Source excerpt
>> BEGIN
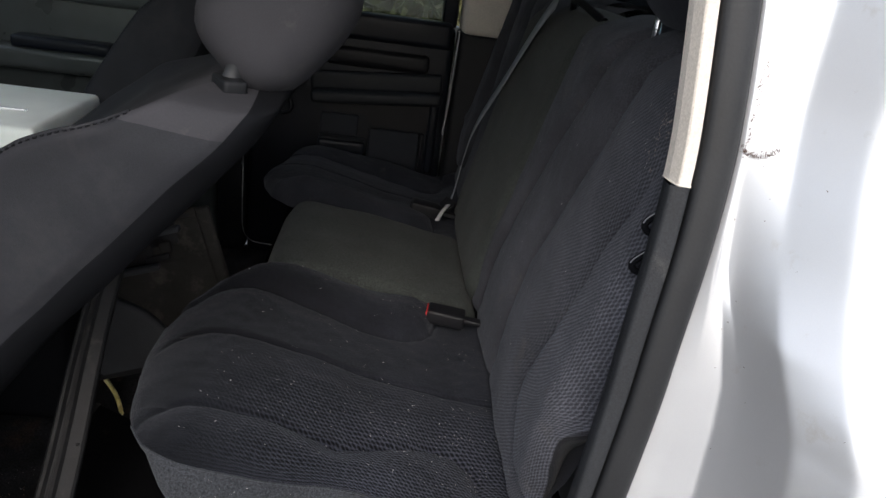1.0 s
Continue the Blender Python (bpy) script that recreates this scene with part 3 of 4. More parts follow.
# ---- hedge beyond the far window ----
_rng = np.random.default_rng(5)
_bm = bmesh.new()
for _k in range(9000):
    _c = Vector((_rng.uniform(-5, 4), 5.2 + _rng.normal(0, 0.5), -0.7 + 2.6 * _rng.random() ** 0.8))
    _a = Vector(_rng.normal(0, 1, 3)).normalized() * _rng.uniform(0.05, 0.13)
    _b = Vector(_rng.normal(0, 1, 3)).normalized() * _rng.uniform(0.02, 0.06)
    _q = [_bm.verts.new(_c + s) for s in (-_a, _b, _a, -_b)]
    _bm.faces.new(_q)
tagged(part("hedge", _bm, HEDGE, None, "", smooth=False), "dry brown and green hedge outside the far window", "hedge", kind="stuff")
# sheet added behind the leaves to keep sky light out of the hedge's gaps
_bk = grid(60, 24, lambda i, j: (-9 + 17 * i / 59, 6.1 + 0.5 * noise.noise(Vector((i * 0.4, j * 0.5, 0))), -0.72 + 3.6 * j / 23))
structure("backdrop", _bk, HEDGE, "dark backing sheet added behind the hedge", "thicket")

# ---- rear outboard seats ----
AXIS = 1.368  # half way between the two outboard seats
_cx, _cz = [-0.25, -0.2, -0.1, 0.0, 0.1, 0.2, 0.3, 0.36], [0.430, 0.437, 0.438, 0.413, 0.385, 0.367, 0.355, 0.352]
S1 = np.array([(-0.172, 0.655), (-0.166, 0.678), (-0.156, 0.695), (-0.140, 0.711), (-0.122, 0.720), (-0.100, 0.719), (-0.062, 0.725), (-0.024, 0.726), (0.014, 0.722), (0.045, 0.714), (0.077, 0.708), (0.115, 0.720), (0.146, 0.730), (0.197, 0.746), (0.218, 0.748), (0.249, 0.738), (0.271, 0.716), (0.281, 0.690), (0.283, 0.655), (0.283, 0.625)])
S2 = np.array([(-0.205, 0.862), (-0.186, 0.884), (-0.167, 0.897), (-0.142, 0.906), (-0.12, 0.909), (-0.097, 0.908), (-0.071, 0.911), (-0.036, 0.910), (-0.009, 0.909), (0.036, 0.910), (0.081, 0.906), (0.126, 0.900), (0.171, 0.897), (0.216, 0.897), (0.26, 0.892), (0.287, 0.890), (0.345, 0.887)])
S3 = np.array([(-0.190, 1.010), (-0.176, 1.040), (-0.160, 1.058), (-0.137, 1.067), (-0.107, 1.070), (-0.078, 1.071), (-0.027, 1.063), (0.023, 1.052), (0.073, 1.043), (0.103, 1.038), (0.142, 1.033), (0.172, 1.036), (0.202, 1.055), (0.223, 1.080), (0.234, 1.115), (0.238, 1.20)])
S4 = np.array([(0.270, 0.895), (0.272, 0.946), (0.278, 1.006)])
_f1 = (np.append(S1[3:-2, 0], [0.284, 0.29]), np.append(S1[3:-2, 1], [0.606, 0.50]))
_f3 = (np.append(S3[:, 0], [0.242, 0.25]), np.append(S3[:, 1], [1.30, 1.60]))
YN, YF = 0.606, 1.185


def dist(pts, x, y):
    """Distance from (x, y) to a polyline."""
    a, b = pts[:-1], pts[1:]
    d = b - a
    t = np.clip(((x - a[:, 0]) * d[:, 0] + (y - a[:, 1]) * d[:, 1]) / (d ** 2).sum(1), 0, 1)
    return float(np.sqrt(((a + d * t[:, None] - (x, y)) ** 2).sum(1)).min())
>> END
Given problem
Repeat the data in full and exactly. Omit pictures.

Answer to this problem
1.0 s
Continue the Blender Python (bpy) script that recreates this scene with part 3 of 4. More parts follow.
# ---- hedge beyond the far window ----
_rng = np.random.default_rng(5)
_bm = bmesh.new()
for _k in range(9000):
    _c = Vector((_rng.uniform(-5, 4), 5.2 + _rng.normal(0, 0.5), -0.7 + 2.6 * _rng.random() ** 0.8))
    _a = Vector(_rng.normal(0, 1, 3)).normalized() * _rng.uniform(0.05, 0.13)
    _b = Vector(_rng.normal(0, 1, 3)).normalized() * _rng.uniform(0.02, 0.06)
    _q = [_bm.verts.new(_c + s) for s in (-_a, _b, _a, -_b)]
    _bm.faces.new(_q)
tagged(part("hedge", _bm, HEDGE, None, "", smooth=False), "dry brown and green hedge outside the far window", "hedge", kind="stuff")
# sheet added behind the leaves to keep sky light out of the hedge's gaps
_bk = grid(60, 24, lambda i, j: (-9 + 17 * i / 59, 6.1 + 0.5 * noise.noise(Vector((i * 0.4, j * 0.5, 0))), -0.72 + 3.6 * j / 23))
structure("backdrop", _bk, HEDGE, "dark backing sheet added behind the hedge", "thicket")

# ---- rear outboard seats ----
AXIS = 1.368  # half way between the two outboard seats
_cx, _cz = [-0.25, -0.2, -0.1, 0.0, 0.1, 0.2, 0.3, 0.36], [0.430, 0.437, 0.438, 0.413, 0.385, 0.367, 0.355, 0.352]
S1 = np.array([(-0.172, 0.655), (-0.166, 0.678), (-0.156, 0.695), (-0.140, 0.711), (-0.122, 0.720), (-0.100, 0.719), (-0.062, 0.725), (-0.024, 0.726), (0.014, 0.722), (0.045, 0.714), (0.077, 0.708), (0.115, 0.720), (0.146, 0.730), (0.197, 0.746), (0.218, 0.748), (0.249, 0.738), (0.271, 0.716), (0.281, 0.690), (0.283, 0.655), (0.283, 0.625)])
S2 = np.array([(-0.205, 0.862), (-0.186, 0.884), (-0.167, 0.897), (-0.142, 0.906), (-0.12, 0.909), (-0.097, 0.908), (-0.071, 0.911), (-0.036, 0.910), (-0.009, 0.909), (0.036, 0.910), (0.081, 0.906), (0.126, 0.900), (0.171, 0.897), (0.216, 0.897), (0.26, 0.892), (0.287, 0.890), (0.345, 0.887)])
S3 = np.array([(-0.190, 1.010), (-0.176, 1.040), (-0.160, 1.058), (-0.137, 1.067), (-0.107, 1.070), (-0.078, 1.071), (-0.027, 1.063), (0.023, 1.052), (0.073, 1.043), (0.103, 1.038), (0.142, 1.033), (0.172, 1.036), (0.202, 1.055), (0.223, 1.080), (0.234, 1.115), (0.238, 1.20)])
S4 = np.array([(0.270, 0.895), (0.272, 0.946), (0.278, 1.006)])
_f1 = (np.append(S1[3:-2, 0], [0.284, 0.29]), np.append(S1[3:-2, 1], [0.606, 0.50]))
_f3 = (np.append(S3[:, 0], [0.242, 0.25]), np.append(S3[:, 1], [1.30, 1.60]))
YN, YF = 0.606, 1.185


def dist(pts, x, y):
    """Distance from (x, y) to a polyline."""
    a, b = pts[:-1], pts[1:]
    d = b - a
    t = np.clip(((x - a[:, 0]) * d[:, 0] + (y - a[:, 1]) * d[:, 1]) / (d ** 2).sum(1), 0, 1)
    return float(np.sqrt(((a + d * t[:, None] - (x, y)) ** 2).sum(1)).min())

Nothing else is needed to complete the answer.